View the video, using the following questions to guide your notes:

  1. At the start of the video, what does historical nonfiction writer Timothy Egan (who has also written a book about Edward Curtis) say were John Stryker’s desires for the photographs that would be developed and used by the Farm Security Administration?

  2. How do the photographic images that stand out to you represent John Stryker’s goal to "arouse sympathy among the public"?

  3. How do the images affect you as a viewer?

  4. What other photojournalists mentioned in the video (Walker Evans, Russell Lee, John Vachon, Marion Post Wolcott, Arthur Rothstein, Gordon Parks) might interest you for further study? What about their photographs do you find compelling or evocative?

Activity 2: Write

We will develop a summary for the video.

Step 1

A summary is a brief statement of the main points or events in the text. It is not just a recall of chronological events. Summaries require you to determine the main points in a text and evaluate which supporting details most strongly support the main points.

Use the Summarizing Text Tool to write a summary of the video. Write down the summary in your Learning Log.

The Summarizing Text Tool guides a reading and thinking process to help you make an effective summary of a text you are reading or viewing. Summaries should be short, concise, and include just enough information to help you remember or explain the main points of a text when you come back to it later. This tool allows you to list key details you might want to include in a summary, then select from your list as you write a summary of the text, drawing on the key details you identified.

Step 2

To use the tool, follow the following process:

  1. The heading of the tool provides a space to write down the theme or central idea of the text. You might fill this in last, or you might need to change it once you have completed more of the tool, and there is a space to write a revised theme or central idea at the bottom of the page.

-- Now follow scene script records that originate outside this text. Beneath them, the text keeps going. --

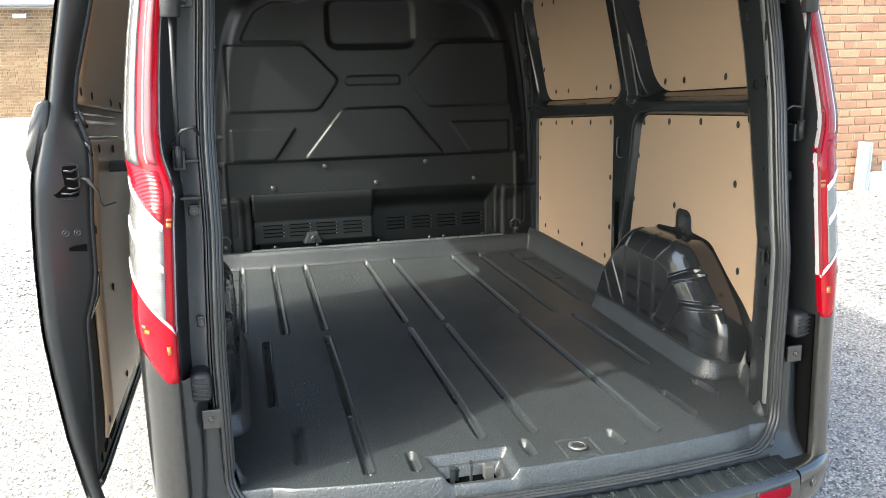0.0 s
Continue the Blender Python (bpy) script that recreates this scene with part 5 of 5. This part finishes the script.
BRICKJ = mat("brick_face_far", (0.4, 0.2, 0.1), 0.85)
random_tint(BRICKJ, (0.25, 0.11, 0.052), (0.37, 0.20, 0.10), True)
BRICKY = mat("yellow_stock_brick", (0.4, 0.28, 0.14), 0.85)
random_tint(BRICKY, (0.17, 0.09, 0.036), (0.29, 0.18, 0.08), True)
MORTARY = mat("pale_lime_mortar", (0.5, 0.42, 0.29), 0.9, 0, 0, 0.12, 3)

# near wall on the far side of the van
wall_near = bmesh.new()
box(wall_near, 2.4, 12.0, 4.712, 4.95, 0.1, 3.6)
near = tagged(part("wall_east", wall_near, MORTAR), "orange-red brick wall with pale mortar", "wall", kind="structure")
BR, BRH = brick_mesh(0.213, 0.063, 0.03), brick_mesh(0.1, 0.063, 0.03)
rest = {0.213: [], 0.1: []}
rng = random.Random(3)
for row in range(46):
    z = 0.30 + row * 0.075 + 0.0325
    if 2.262 < z < 2.345:
        continue
    for col in range(56):
        x = 2.45 + (col // 2) * 0.3375 + (0.16875 if row % 2 else 0)
        w = 0.213
        if col % 2:
            x, w = x + 0.16875, 0.1
        if 4.15 < x < 5.55 and z < 2.95:
            piece("brick", BR if w > 0.2 else BRH, Matrix.Translation((x + rng.uniform(-0.002, 0.002), 4.712 + rng.uniform(-0.002, 0.002), z)), near)
        elif z < 3.5:
            rest[w].append((x, 4.712, z))
for w, spots in rest.items():
    joined_bricks(spots, w, 0.063, 0.03, near)
bm = bmesh.new()
box(bm, 2.4, 12.0, 4.63, 4.72, 2.265, 2.345, 0.006)
tagged(part("wall_ledge", bm, CONCRETE), "grey concrete string course along the brick wall", "ledge", kind="structure")

# boards leaning on the near wall
zg = float(ground_height(np.array(4.8), np.array(4.6)))


def leaning_board(x, w, h, tilt, roll, y, material, label, stripes=()):
    bm = bmesh.new()
    box(bm, -w / 2, w / 2, -0.012, 0.012, 0, h, 0.003)
    ob = part("leaning_board", bm, material)
    ob.matrix_world = pose(x, y, zg - 0.005, -tilt, roll, 0)
    for a, b in stripes:
        bm = bmesh.new()
        box(bm, a, b, -0.0145, -0.0125, 0.02, h - 0.02)
        part("stripe", bm, PANELB, ob)
    return tagged(ob, label, "board", "boards against the wall")


leaning_board(4.80, 0.145, 0.46, 6, 7, 4.60, PANELW, "pale grey framed board leaning on the brick wall", ((-0.035, -0.025), (0.03, 0.06)))
leaning_board(5.16, 0.52, 0.18, 5, 0, 4.62, PANELW, "low white board standing on edge by the wall")
leaning_board(5.30, 0.44, 0.27, 3, 0, 4.665, PANELB, "blue-grey board behind the low white board")

# low brick building across the yard
YB = 20.3
bm = bmesh.new()
box(bm, -20.0, 6.0, YB + 0.012, YB + 6.5, 0.3, 3.17)
wall_l = part("brick_building", bm, MORTARY)
tagged(wall_l, "low yellow-orange brick building with a grey flat roof", "building")
spots = {0.211: [], 0.1: []}
for row in range(35):
    z = 0.56 + row * 0.075
    for col in range(112):
        x = -12.9 + (col // 2) * 0.3375 + (0.16875 if row % 2 else 0)
        w = 0.211
        if col % 2:
            x, w = x + 0.16875, 0.1
        if x < 5.9 and z < 3.15:
            spots[w].append((x, YB + 0.012, z))
for w, at in spots.items():
    joined_bricks(at, w, 0.062, 0.02, wall_l, BRICKY)
bm = bmesh.new()
box(bm, -20.2, 6.2, YB - 0.22, YB + 0.05, 3.17, 3.36, 0.01)
part("fascia", bm, FASCIA, wall_l)
bm = bmesh.new()
tube(bm, [(-20.2, YB - 0.27, 3.27), (6.2, YB - 0.27, 3.27)], 0.06, 10)
part("gutter", bm, FASCIA, wall_l, "", True)
bm = bmesh.new()
vs = [bm.verts.new(p) for p in ((-20.2, YB - 0.22, 3.36), (6.2, YB - 0.22, 3.36), (6.2, YB + 4.0, 4.75), (-20.2, YB + 4.0, 4.75))]
bm.faces.new(vs)
bmesh.ops.solidify(bm, geom=bm.faces[:], thickness=0.06)
part("roof", bm, ROOFM, wall_l)
bm = bmesh.new()
box(bm, -5.75, -5.45, YB - 0.36, YB - 0.22, 2.93, 3.03, 0.02)
part("flood_light", bm, FASCIA, wall_l, "small grey wall floodlight")
for x, z in ((-4.95, 2.8), (-5.5, 3.05)):
    bm = bmesh.new()
    tube(bm, [(x, YB, z), (x, YB - 0.12, z), (x, YB - 0.17, z - 0.1)], 0.025, 8)
    part("wall_pipe", bm, FASCIA, wall_l)

# taller house behind with windows, past the side door
bm = bmesh.new()
box(bm, -7.5, 3.0, 27.0, 33.0, 0.5, 8.6)
house = part("house", bm, MORTAR)
tagged(house, "pale brick house with sash windows behind the low roof", "house")
spots = [(-7.4 + c * 0.225 + (0.1125 if r % 2 else 0), 26.99, 3.9 + r * 0.075) for r in range(54) for c in range(46)]
joined_bricks(spots, 0.215, 0.065, 0.02, house)
for x in (-5.9, -3.6, -1.2, 1.2):
    bm = bmesh.new()
    box(bm, x - 0.6, x + 0.6, 26.93, 26.99, 4.9, 6.4, 0.01)
    wf = part("window", bm, WHITEP, house, "white framed window")
    for dx in (-0.29, 0.29):
        bm = bmesh.new()
        box(bm, x + dx - 0.24, x + dx + 0.24, 26.915, 26.932, 5.0, 6.3)
        part("pane", bm, GLASS, wf)
    bm = bmesh.new()
    box(bm, x - 0.68, x + 0.68, 26.86, 26.98, 4.82, 4.9, 0.01)
    part("sill", bm, CONCRETE, wf)
bm = bmesh.new()
vs = [bm.verts.new(p) for p in ((-7.8, 26.7, 8.6), (3.3, 26.7, 8.6), (3.3, 30.0, 10.8), (-7.8, 30.0, 10.8))]
bm.faces.new(vs)
bmesh.ops.solidify(bm, geom=bm.faces[:], thickness=0.12)
part("roof", bm, ROOFM, house)

def bush(x, y, z, h):
    """Sparse shrub top with tapered limbs and small leaf clumps."""
    root = tagged(new("shrub"), "sparse dark green shrub behind the flat roof", "shrub")
    r = random.Random(5)
    tips = []
    bm = bmesh.new()
    tube(bm, [(x, y, z), (x + 0.05, y, z + h * 0.5), (x, y, z + h * 0.8)], [0.07, 0.05, 0.02], 8)
    for _ in range(16):
        a, t = r.uniform(0, 6.28), r.uniform(0.3, 0.8)
        p = Vector((x, y, z + h * t))
        q = p + Vector((math.cos(a) * 0.6, math.sin(a) * 0.6, r.uniform(0.2, 0.6)))
        tube(bm, [p, (p + q) / 2 + Vector((0, 0, 0.05)), q], [0.02, 0.013, 0.005], 5)
        tips += [p.lerp(q, f) for f in (0.5, 0.7, 0.85, 1.0)]
    part("trunk", bm, BARK, root)
    verts, faces = [], []
    for p in tips:
        for _ in range(26):
            c = p + Vector((r.gauss(0, 0.13), r.gauss(0, 0.13), r.gauss(0, 0.13)))
            d = Vector((r.uniform(-1, 1), r.uniform(-1, 1), r.uniform(-1, 1))).normalized() * 0.05
            e = d.orthogonal().normalized() * 0.018
            k = len(verts)
            verts += [c - d, c + e, c + d, c - e]
            faces.append((k, k + 1, k + 2, k + 3))
    lay("crown", verts, faces, LEAF, root)
    return root


bush(-8.0, 24.6, 2.0, 3.4)
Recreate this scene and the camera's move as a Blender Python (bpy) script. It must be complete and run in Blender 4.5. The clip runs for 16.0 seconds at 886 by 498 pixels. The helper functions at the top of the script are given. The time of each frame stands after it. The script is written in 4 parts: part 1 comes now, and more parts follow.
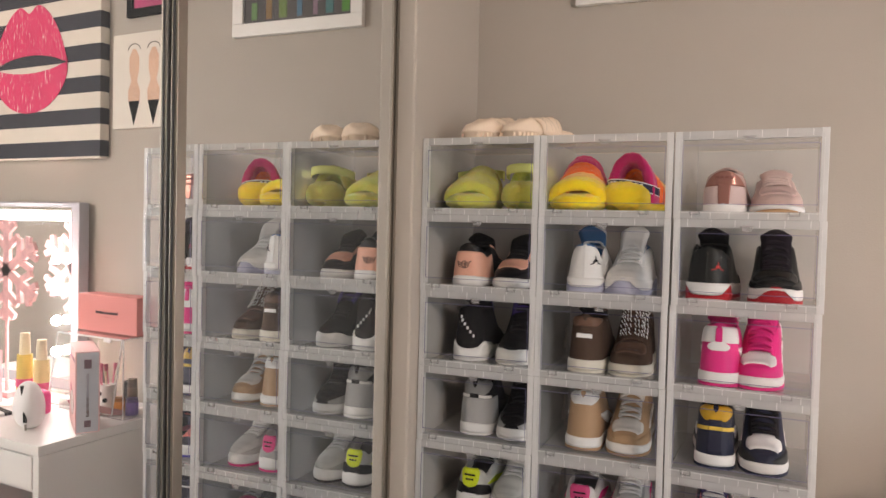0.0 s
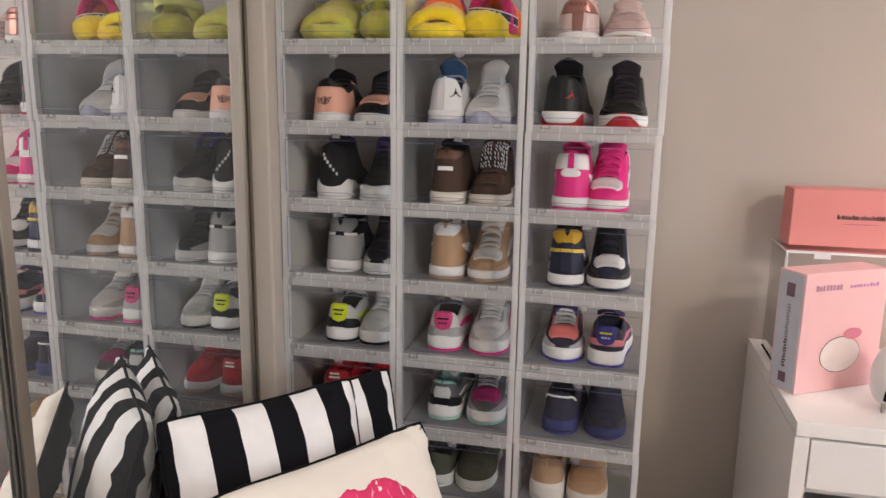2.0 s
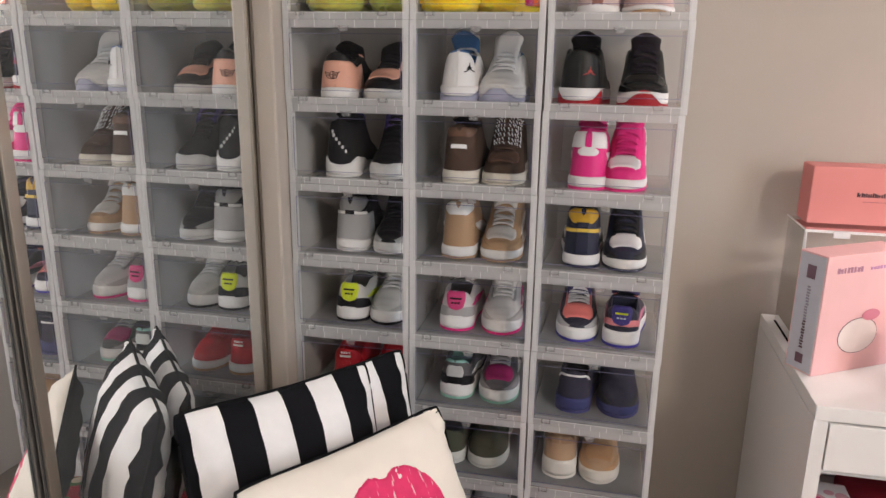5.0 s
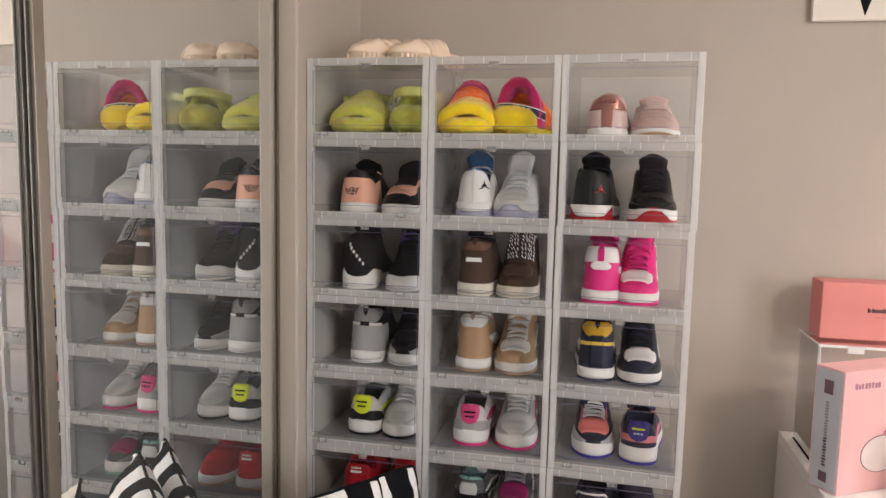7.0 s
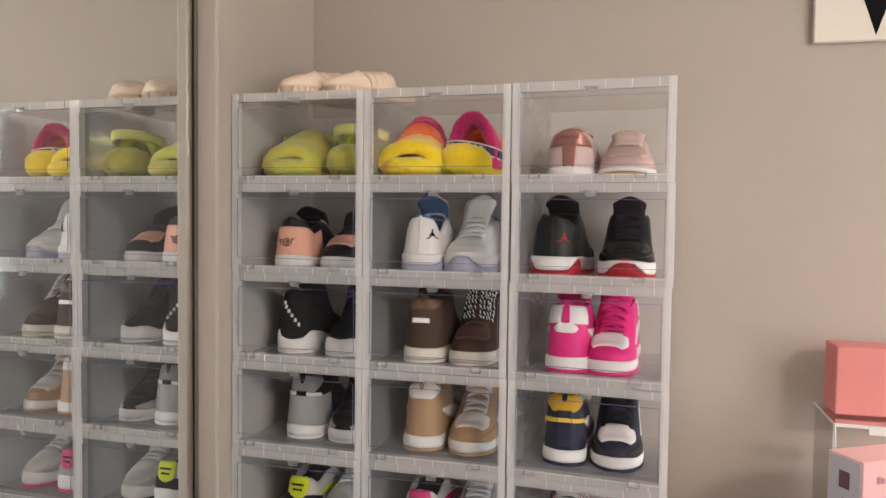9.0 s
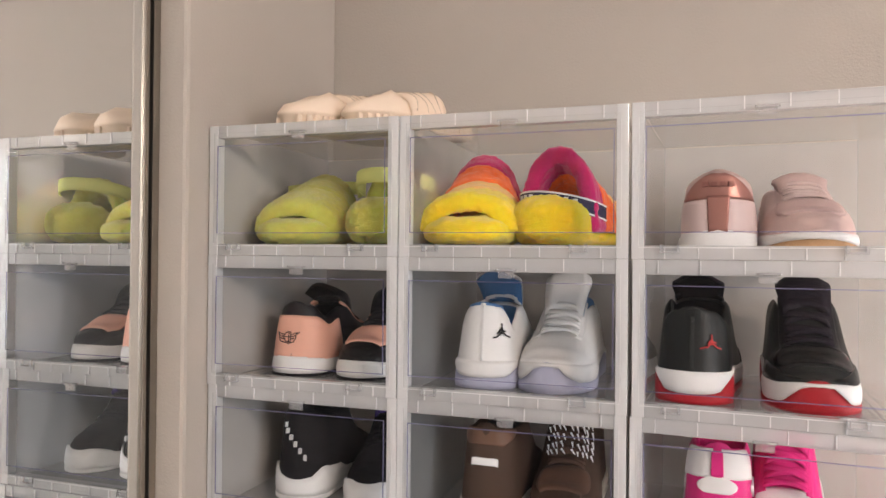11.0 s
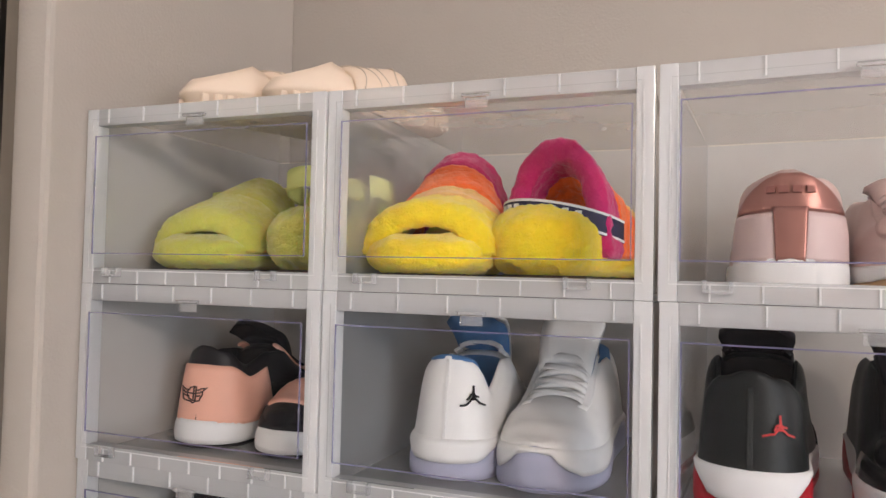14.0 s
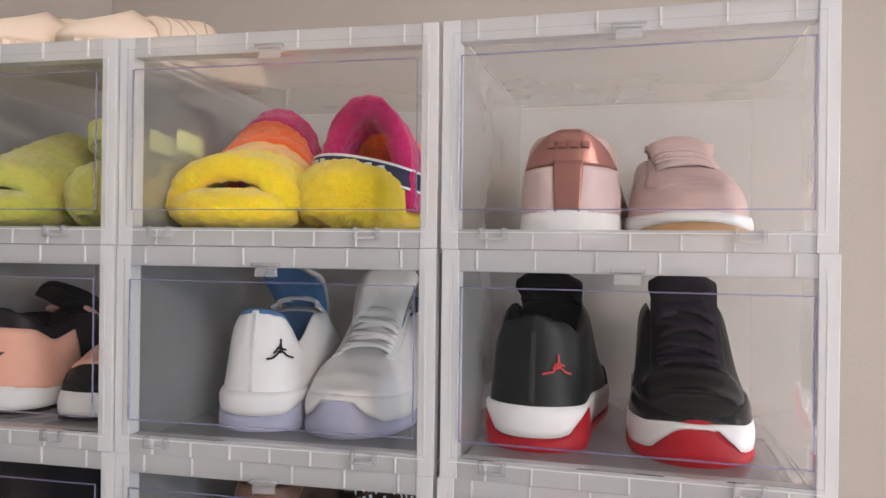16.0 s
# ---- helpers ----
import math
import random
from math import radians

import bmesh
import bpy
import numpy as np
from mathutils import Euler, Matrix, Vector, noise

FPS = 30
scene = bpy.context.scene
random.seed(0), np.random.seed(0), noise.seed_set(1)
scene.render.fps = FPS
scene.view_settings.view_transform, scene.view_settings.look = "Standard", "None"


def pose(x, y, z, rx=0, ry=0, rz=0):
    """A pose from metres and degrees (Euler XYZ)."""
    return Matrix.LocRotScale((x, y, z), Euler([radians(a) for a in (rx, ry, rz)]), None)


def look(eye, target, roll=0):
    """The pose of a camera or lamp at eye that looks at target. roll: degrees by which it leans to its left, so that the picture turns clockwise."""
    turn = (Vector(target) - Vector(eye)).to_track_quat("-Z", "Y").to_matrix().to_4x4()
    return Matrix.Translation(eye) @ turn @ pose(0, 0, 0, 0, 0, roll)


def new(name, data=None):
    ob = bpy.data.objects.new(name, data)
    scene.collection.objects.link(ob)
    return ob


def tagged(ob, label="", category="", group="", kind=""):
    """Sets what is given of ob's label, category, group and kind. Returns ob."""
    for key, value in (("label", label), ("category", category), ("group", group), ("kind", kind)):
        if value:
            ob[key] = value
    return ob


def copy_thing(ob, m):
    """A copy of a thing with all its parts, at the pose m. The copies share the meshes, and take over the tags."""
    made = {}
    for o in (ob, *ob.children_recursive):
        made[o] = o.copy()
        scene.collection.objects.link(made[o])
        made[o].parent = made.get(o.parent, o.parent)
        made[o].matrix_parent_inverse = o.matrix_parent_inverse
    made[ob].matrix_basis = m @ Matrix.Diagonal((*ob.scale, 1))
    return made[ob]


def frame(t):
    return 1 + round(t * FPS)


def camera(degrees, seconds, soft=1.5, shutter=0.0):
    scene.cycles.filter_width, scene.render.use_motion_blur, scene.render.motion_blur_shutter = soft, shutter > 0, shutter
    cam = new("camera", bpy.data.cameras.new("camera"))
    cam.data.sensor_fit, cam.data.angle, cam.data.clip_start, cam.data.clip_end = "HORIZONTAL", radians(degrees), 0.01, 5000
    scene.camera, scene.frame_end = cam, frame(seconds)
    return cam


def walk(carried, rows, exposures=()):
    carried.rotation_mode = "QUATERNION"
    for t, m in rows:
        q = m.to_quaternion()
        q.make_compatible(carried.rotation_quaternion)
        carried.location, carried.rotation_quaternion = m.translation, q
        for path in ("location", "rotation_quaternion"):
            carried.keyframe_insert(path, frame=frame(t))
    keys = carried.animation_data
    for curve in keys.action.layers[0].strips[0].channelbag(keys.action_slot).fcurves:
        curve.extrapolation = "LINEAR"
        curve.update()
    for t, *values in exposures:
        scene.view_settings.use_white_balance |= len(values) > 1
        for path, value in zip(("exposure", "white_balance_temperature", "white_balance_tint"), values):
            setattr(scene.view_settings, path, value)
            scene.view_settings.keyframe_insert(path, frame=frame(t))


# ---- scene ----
cam = camera(63.0, 16.0)
PATH = [
    (0, (-0.0114, 0.0577, 1.4743), (-0.6716, 1.6763, 1.4201), 1.4),
    (0.5, (0.0446, 0.0262, 1.3912), (-0.4923, 1.6903, 1.3746), 0.7),
    (1, (0.0551, 0.0359, 1.3833), (-0.3917, 1.7209, 1.2522), 0.8),
    (1.5, (0.0498, 0.0507, 1.3772), (-0.3506, 1.7348, 1.1289), 0.9),
    (2, (0.0455, 0.0638, 1.3720), (-0.3367, 1.7366, 1.0309), 0.9),
    (2.5, (0.0393, 0.0848, 1.3632), (-0.3323, 1.7427, 0.9514), 0.6),
    (3, (0.0324, 0.1049, 1.3545), (-0.3297, 1.7436, 0.8622), 0.2),
    (3.2, (0.0271, 0.1224, 1.3475), (-0.3279, 1.7471, 0.8045), -0.2),
    (5.3, (-0.0332, 0.0936, 1.4402), (-0.3830, 1.7567, 1.0309), 1.0),
    (5.5, (-0.0393, 0.0892, 1.4384), (-0.3926, 1.7620, 1.0694), 1.1),
    (6, (-0.0455, 0.0717, 1.4463), (-0.4188, 1.7585, 1.1726), 1.2),
    (6.5, (-0.0481, 0.0682, 1.4419), (-0.4258, 1.7620, 1.2233), 1.2),
    (7, (-0.0490, 0.0691, 1.4340), (-0.4180, 1.7681, 1.2460), 1.2),
    (7.5, (-0.0472, 0.0682, 1.4428), (-0.4005, 1.7716, 1.2600), 1.4),
    (8, (-0.0437, 0.0909, 1.4375), (-0.4005, 1.7952, 1.2723), 1.1),
    (8.5, (0.0087, 0.2037, 1.4332), (-0.3891, 1.9019, 1.3099), 0.8),
    (9, (0.0979, 0.3436, 1.4340), (-0.3664, 2.0287, 1.3615), 0.7),
    (9.2, (0.1207, 0.3804, 1.4323), (-0.3629, 2.0601, 1.3807), 0.8),
    (11.3, (-0.0962, 0.9164, 1.5145), (-0.6803, 2.5647, 1.5416), 0.4),
    (11.5, (-0.0927, 0.9872, 1.5162), (-0.7109, 2.6224, 1.5530), 0.6),
    (12, (-0.1119, 1.0755, 1.5259), (-0.8080, 2.6783, 1.5792), 0.8),
    (12.5, (-0.1495, 1.0974, 1.5442), (-0.8849, 2.6836, 1.5783), 0.4),
    (13, (-0.1460, 1.1053, 1.5425), (-0.8762, 2.6941, 1.5696), 0.4),
    (13.5, (-0.1215, 1.1053, 1.5294), (-0.8123, 2.7107, 1.5766), 1.0),
    (14, (-0.0979, 1.1140, 1.5232), (-0.7266, 2.7457, 1.5801), 1.2),
    (14.5, (-0.0874, 1.1096, 1.5259), (-0.6444, 2.7675, 1.5678), 1.1),
    (15, (-0.0717, 1.1035, 1.5197), (-0.5640, 2.7815, 1.5486), 0.9),
    (15.5, (-0.0498, 1.1131, 1.5136), (-0.4599, 2.8130, 1.5171), 0.7),
    (16, (-0.0219, 1.1219, 1.5049), (-0.3760, 2.8349, 1.5023), 0.7),
]
walk(cam, [(t, look(eye, target, roll)) for t, eye, target, roll in PATH],
     [(0, 0.13, 6980, 15), (1.5, 0.08, 6800, 15), (3.2, 0.09, 6500, 15), (7, 0.17, 6800, 13), (9.2, 0.19, 6880, 14), (11.3, 0.48, 6680, 15), (13, 0.48, 6570, 15), (16, 0.37, 6230, 13)])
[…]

  2. Use the central rows of the tool to note key details that stand out to you and that you might or might not eventually mention in your summary. There are spaces to write down key details or ideas as you come across them, and also spaces to write down answers to questions about who is involved, what events occur, or what ideas are discussed—often important things to include in a summary. Keep in mind that you might not fill in all of the spaces. You might consider other questions such as when, why, and how, as well.

  3. Use the final section, Summarize the Text, to combine and synthesize the most important details you have gathered above into a sentence or two that condenses or outlines what the text is about.

  4. Once you have completed this step, look back at the original theme or central idea you wrote at the top of the page and use the Central Idea or Theme section to make any changes based on how your thinking has developed through the process of summarizing the text.

Activity 3: Read – Discuss

We will read an excerpt from Migrant Mother: how a photograph defined the great depression and react to the text in pairs by answering some text-specific questions.

Access the excerpt from Migrant Mother: How a Photograph Defined the Great Depression by Don Nardo in the Unit Reader.

Read and annotate the excerpt and discuss with a partner the text-specific questions below. Be sure to cite evidence from the text to support your answers.

  1. What was the inner argument the author described with regard to the decision to stop at the pea-pickers camp?

  2. Why did Lange only photograph the migrant mother?

  3. Why were the six photographs of the migrant mother captured that day important?

  4. What factors in American society led families like that of the migrant mother to live in situations like the Pea Pickers Camp?

Be prepared to discuss your responses, observations, and claims with the whole class.

Activity 4: Read – Write

We will identify words that are not familiar and work collaboratively to determine the meaning of vocabulary in context.

Step 1

For this activity, you will again use a Vocabulary Journal, which you began to use in Section 1 and will maintain for the entire unit. You might use a Vocabulary in Context Tool for words you can decipher from the text; for others, you might use morphology to decipher the meaning, or a reference resource to check if your meaning is accurate. For some words, your teacher might present you with definitions.

Write down the words and definitions in your Vocabulary Journal. For each word, identify the vocabulary strategy (e.g., context, morphology, reference resource) you used to determine its meaning.

Step 2

Examine the following words from Chapter 1 of Migrant Mother: How a Photograph Defined the Great Depression:

  • migrant

  • influential

  • iconic

Some of these words might have enough context to determine their meaning; some of them might not have enough context. How will you know when to use context clues and when to try another strategy? Refer to the questions in the Vocabulary in Context Tool to assist you with determining each word’s meaning.

Write down the words and definitions in your Vocabulary Journal.

Step 3

For homework, access the text "How Photography Defined the Great Depression" by Annette McDermott, located in the Unit Reader.

Read and annotate the text, paying attention to details about the role of the Farm Security Administration and its photographers. Respond to the following question in your Learning Log:

  1. How do details from the text relate to or expand what you already have learned about the FSA and its photographers?

Write new or interesting words you encounter in your Vocabulary Journal.Write down at least one interesting or powerful sentence in your Mentor Sentence Journal.